By mutual agreement, the Beartooth Front Coalition (BFC) and Stillwater County have approached the County Planning Board with the possibility of creating a county-initiated zone in the southern end of Stillwater County.

BFC’s attorney Kim Wilson explained to the News that in mid-May, he met with the county commissioners and discussion led to the referral of the issue to the planning board.

At the June 5 planning board meeting, board members discussed possible zoning options for the area in which the proposed Beartooth Front citizen-initiated zone was to be located if approved.

During the meeting, representatives of the BFC, a group of citizens who approached the county with a petition to create the Beartooth Front zone in 2017, advocated for the creation of a zone similar to their proposed zone. Such a zone would regulate, but not ban, oil and gas development in the southern end of Stillwater County.
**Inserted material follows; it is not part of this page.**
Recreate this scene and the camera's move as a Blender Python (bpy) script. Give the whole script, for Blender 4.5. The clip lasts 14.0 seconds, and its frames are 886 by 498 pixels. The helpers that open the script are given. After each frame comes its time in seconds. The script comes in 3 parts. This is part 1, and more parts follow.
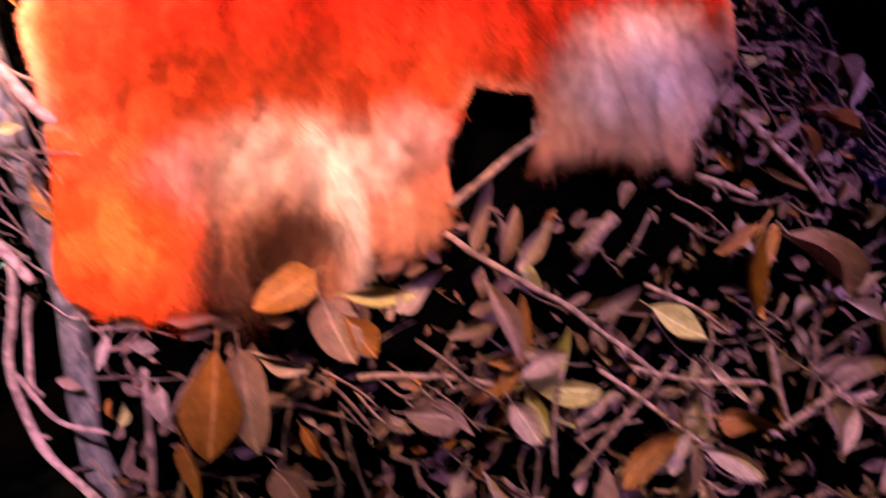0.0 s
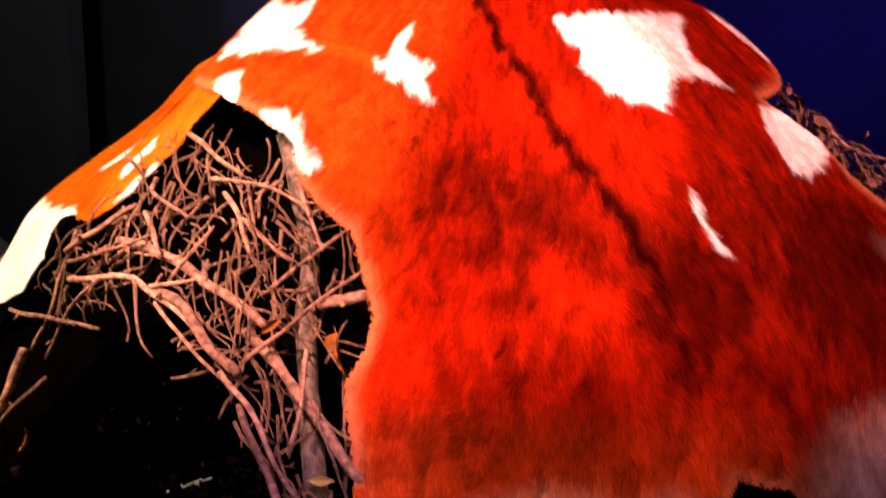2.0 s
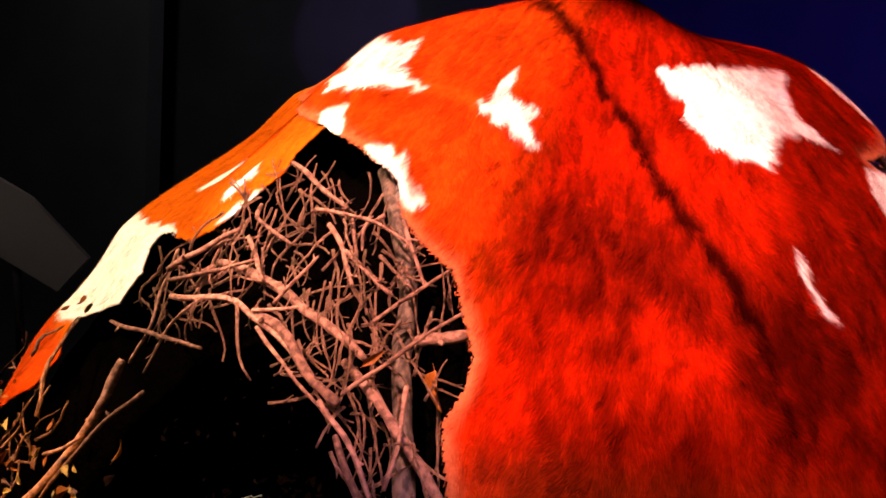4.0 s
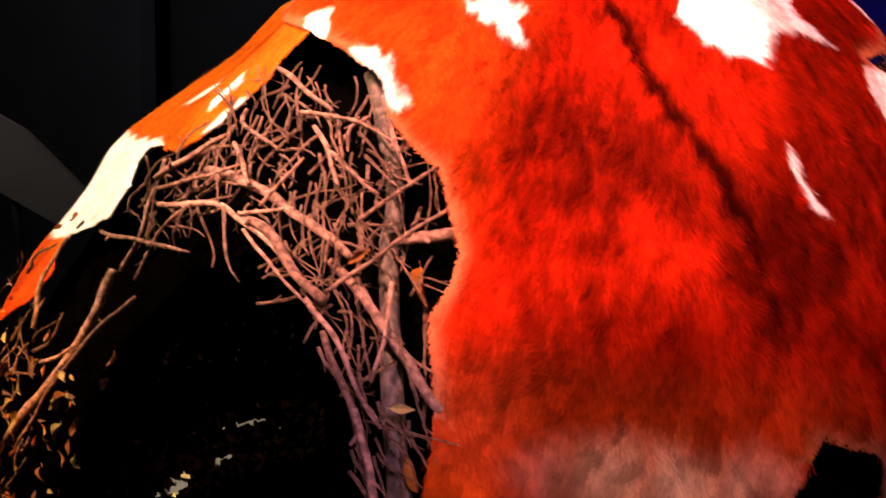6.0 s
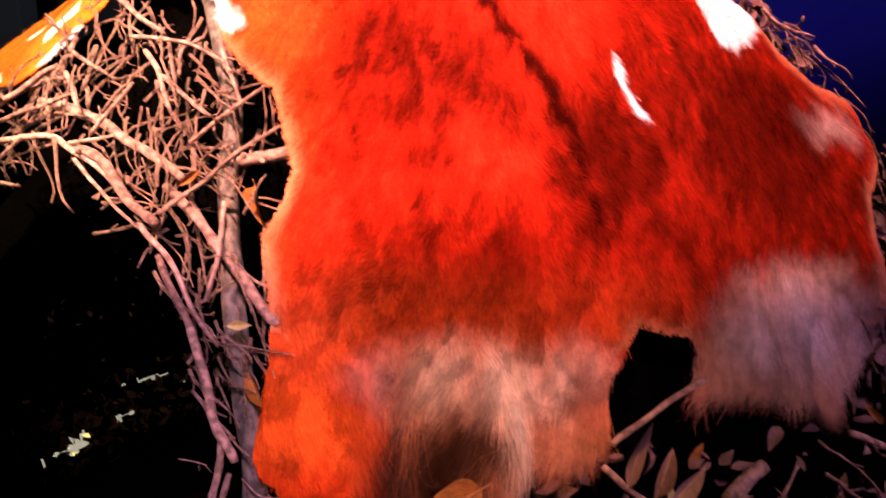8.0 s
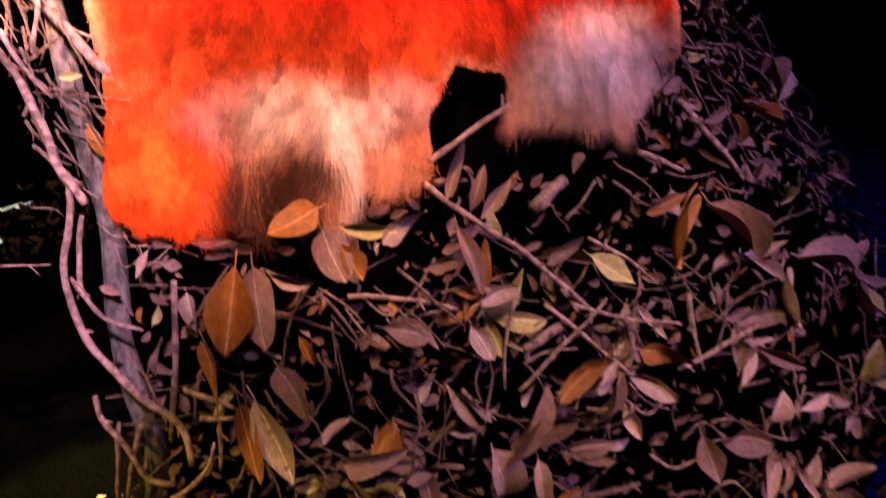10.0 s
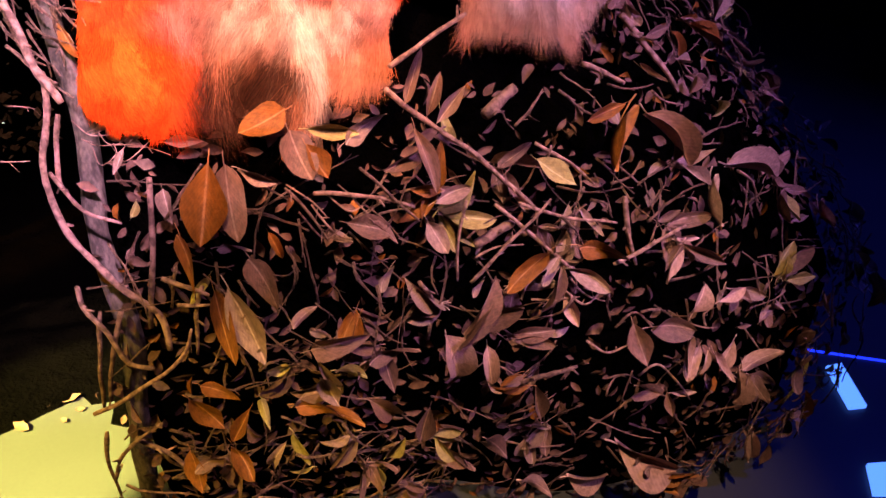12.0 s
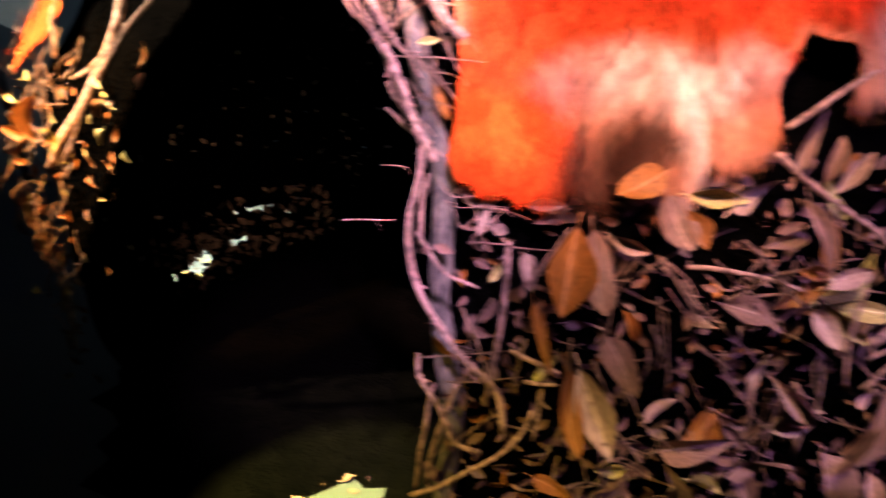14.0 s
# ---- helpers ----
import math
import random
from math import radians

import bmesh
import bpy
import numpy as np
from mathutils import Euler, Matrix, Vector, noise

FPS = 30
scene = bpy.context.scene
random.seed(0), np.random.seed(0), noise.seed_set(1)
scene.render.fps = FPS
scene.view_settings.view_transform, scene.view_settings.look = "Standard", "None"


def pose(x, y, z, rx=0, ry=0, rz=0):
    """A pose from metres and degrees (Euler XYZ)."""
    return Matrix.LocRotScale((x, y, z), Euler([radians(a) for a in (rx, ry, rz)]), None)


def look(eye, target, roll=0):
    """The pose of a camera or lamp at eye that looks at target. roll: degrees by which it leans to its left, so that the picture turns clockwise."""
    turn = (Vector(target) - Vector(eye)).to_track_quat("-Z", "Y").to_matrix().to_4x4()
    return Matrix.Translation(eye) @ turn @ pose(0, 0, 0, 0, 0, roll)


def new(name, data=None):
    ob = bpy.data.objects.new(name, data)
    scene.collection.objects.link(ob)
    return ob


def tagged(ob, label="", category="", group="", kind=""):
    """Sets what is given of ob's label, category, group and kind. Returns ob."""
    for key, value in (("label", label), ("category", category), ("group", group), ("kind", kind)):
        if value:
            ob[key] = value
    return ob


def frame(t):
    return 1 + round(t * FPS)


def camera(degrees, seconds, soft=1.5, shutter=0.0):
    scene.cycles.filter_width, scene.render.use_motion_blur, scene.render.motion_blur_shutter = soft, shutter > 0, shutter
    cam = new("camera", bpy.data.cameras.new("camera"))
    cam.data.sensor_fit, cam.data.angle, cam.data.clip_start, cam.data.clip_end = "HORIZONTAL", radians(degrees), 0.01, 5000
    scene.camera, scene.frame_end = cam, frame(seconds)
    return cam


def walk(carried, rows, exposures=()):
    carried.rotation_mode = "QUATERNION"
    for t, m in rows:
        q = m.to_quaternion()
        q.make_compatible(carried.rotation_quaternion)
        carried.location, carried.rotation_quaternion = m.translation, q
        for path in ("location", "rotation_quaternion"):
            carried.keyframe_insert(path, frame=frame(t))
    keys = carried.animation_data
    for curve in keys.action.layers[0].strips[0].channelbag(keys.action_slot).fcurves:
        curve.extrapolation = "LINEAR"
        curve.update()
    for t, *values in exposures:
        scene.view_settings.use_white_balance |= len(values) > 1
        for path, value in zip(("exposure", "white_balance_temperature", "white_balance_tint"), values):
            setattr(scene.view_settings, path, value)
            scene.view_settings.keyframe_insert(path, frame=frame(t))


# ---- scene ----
cam = camera(64.0, 14.0, soft=1.5, shutter=0.7)
PATH = [
    (0.0, (0.160, 0.472, 1.371), (0.0736, 1.3571, 0.9133), -0.09),
    (0.3, (0.100, 0.483, 1.411), (-0.0283, 1.3827, 0.9933), -0.37),
    (0.5, (0.077, 0.495, 1.468), (-0.0930, 1.3922, 1.0593), -0.73),
    (1.0, (0.021, 0.459, 1.519), (-0.2010, 1.3877, 1.2216), -0.38),
    (1.5, (0.000, 0.443, 1.588), (-0.2594, 1.3747, 1.3330), 0.70),
    (2.0, (-0.022, 0.426, 1.604), (-0.2978, 1.3670, 1.4083), 2.13),
    (2.5, (-0.036, 0.421, 1.627), (-0.3300, 1.3637, 1.4708), 3.35),
    (3.0, (-0.057, 0.412, 1.628), (-0.3697, 1.3518, 1.4863), 4.20),
    (3.2, (-0.071, 0.407, 1.629), (-0.3880, 1.3449, 1.4863), 4.51),
    (5.3, (-0.115, 0.382, 1.580), (-0.4656, 1.2946, 1.3693), 5.52),
    (5.5, (-0.106, 0.387, 1.572), (-0.4541, 1.2989, 1.3543), 5.31),
    (6.0, (-0.073, 0.398, 1.558), (-0.4021, 1.3114, 1.3184), 4.75),
    (6.5, (-0.041, 0.416, 1.545), (-0.3448, 1.3338, 1.2898), 4.22),
    (7.0, (-0.008, 0.420, 1.533), (-0.2884, 1.3412, 1.2641), 3.81),
    (7.5, (0.030, 0.416, 1.519), (-0.2262, 1.3415, 1.2407), 3.58),
    (8.0, (0.067, 0.412, 1.515), (-0.1630, 1.3400, 1.2223), 3.40),
    (8.5, (0.101, 0.405, 1.481), (-0.0991, 1.3296, 1.1569), 3.12),
    (9.0, (0.148, 0.385, 1.432), (-0.0099, 1.3011, 1.0638), 2.95),
    (9.2, (0.162, 0.369, 1.413), (0.0251, 1.2810, 1.0253), 2.87),
    (11.3, (0.192, 0.184, 1.430), (0.1998, 0.9991, 0.8504), 6.38),
    (11.5, (0.191, 0.183, 1.428), (0.1991, 1.0026, 0.8551), 6.39),
    (12.0, (0.191, 0.179, 1.430), (0.2037, 1.0043, 0.8655), 6.42),
    (12.5, (0.197, 0.171, 1.436), (0.1971, 1.0018, 0.8791), 6.10),
    (13.0, (0.148, 0.154, 1.425), (0.1121, 0.9978, 0.8891), 5.18),
    (13.5, (0.041, 0.193, 1.363), (-0.0993, 1.0596, 0.8835), 2.78),
    (14.0, (-0.063, 0.200, 1.306), (-0.3308, 1.0587, 0.8687), 0.83),
]
walk(cam, [(t, look(eye, target, roll)) for t, eye, target, roll in PATH],
     exposures=[(0, 1.5, 5000, -10), (0.5, 1.2, 5000, -8), (1.0, 1.15, 5000, -9), (1.5, 0.15, 5800, 6), (2.0, -0.75, 6700, 24), (2.5, -1.05, 6900, 28), (3.2, -1.1, 6900, 28), (5.3, -1.1, 6800, 28), (6.5, -0.7, 6100, 18),
                (7.5, -0.3, 5700, 12), (8.2, 0.3, 5500, 6), (9.0, 0.95, 5000, -9), (9.2, 1.0, 5000, -9), (11.3, 1.6, 5800, 2), (12.5, 1.65, 5800, 2), (13.2, 1.7, 5300, -3), (14, 1.75, 4900, -8)])

# ---- light ----
world = bpy.data.worlds.new("dim_hall")
scene.world = world
world.use_nodes = True
world.node_tree.nodes["Background"].inputs[0].default_value = (0.25, 0.3, 0.7, 1)
world.node_tree.nodes["Background"].inputs[1].default_value = 0.003


def spot(name, eye, target, watts, colour, cone, blend=0.5, radius=0.04):
    data = bpy.data.lights.new(name, "SPOT")
    data.energy, data.color, data.spot_size, data.spot_blend, data.shadow_soft_size = watts, colour, radians(cone), blend, radius
    ob = new(name, data)
    ob.matrix_world = look(eye, target)
    return ob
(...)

Board members discussed the county’s possible zoning options and voted to continue researching specific applicable regulations, according to the county’s contract planner Forrest Mandeville.

Wilson was optimistic about the process, saying the county seeking to engage in a discussion is a “good sign.”

He understands the planning board process will arrive at a slightly different set of regulations than was initially included in the petition for the citizen-initiated zone, but he is hopeful the board will decide to create a county-initiated zone similar to the zone previously proposed.

Currently, Wilson noted, the BFC is compiling a potential regulatory scheme for the county zone, as requested by the planning board.

Wilson will evaluate the board’s decision once it is made to decide whether it is acceptable to the BFC. While he is hopeful the matter will be resolved through a zone created by the planning board, if the board were to deny the creation of a zone all together, Wilson would begin moving forward with court proceedings once again.

He noted that per agreement with the court, the parties involved in the lawsuit have 60 days to report back on the status of further developments. As long as progress is being made, Wilson explained, the planning board can continue to seek a solution to the zoning question.

The topic will be discussed again at the board’s next meeting on Wednesday, July 3. There is no guarantee as to what action will take place at that time. It is possible there will be a decision regarding the creation of a zone; it is equally likely the information-gathering and decision-making processes will need additional time.

When the board is ready to make a decision, the protocol will be similar to other county boards and commissions. Following discussion, a seconded motion will lead to further discussion and eventually a vote.

The board’s decision is important because, as Mandeville explained, “Pursuant to state law, the planning board must make a recommendation to the commission regarding county zoning district boundaries and regulations.”


In February 2017, following an extensive signature gathering campaign, BFC members submitted a petition to the county regarding the creation of an 83,000-acre citizen-initiated zone.

The proposed Beartooth Front Zone would create regulations that would apply to the development of oil and gas in that area of the county; it would not totally ban the development of natural resources.

The petition was deemed invalid by the county in January 2018 because it did not meet signature requirements. This decision was the catalyst for the ongoing lawsuit, originally filed in February 2018.

The county argued mineral rights owners should have been involved in the signature-gathering process, and so the petition did not meet the necessary signature threshold. The BFC said only surface landowners should be included in the signature count, so the petition did have the signatures of the required 60 percent of “affected real property owners.”

If decided by the court, the lawsuit would have provided an answer to whether or not subsurface mineral rights owners should be included in “affected real property owners” in relation to zoning petitions.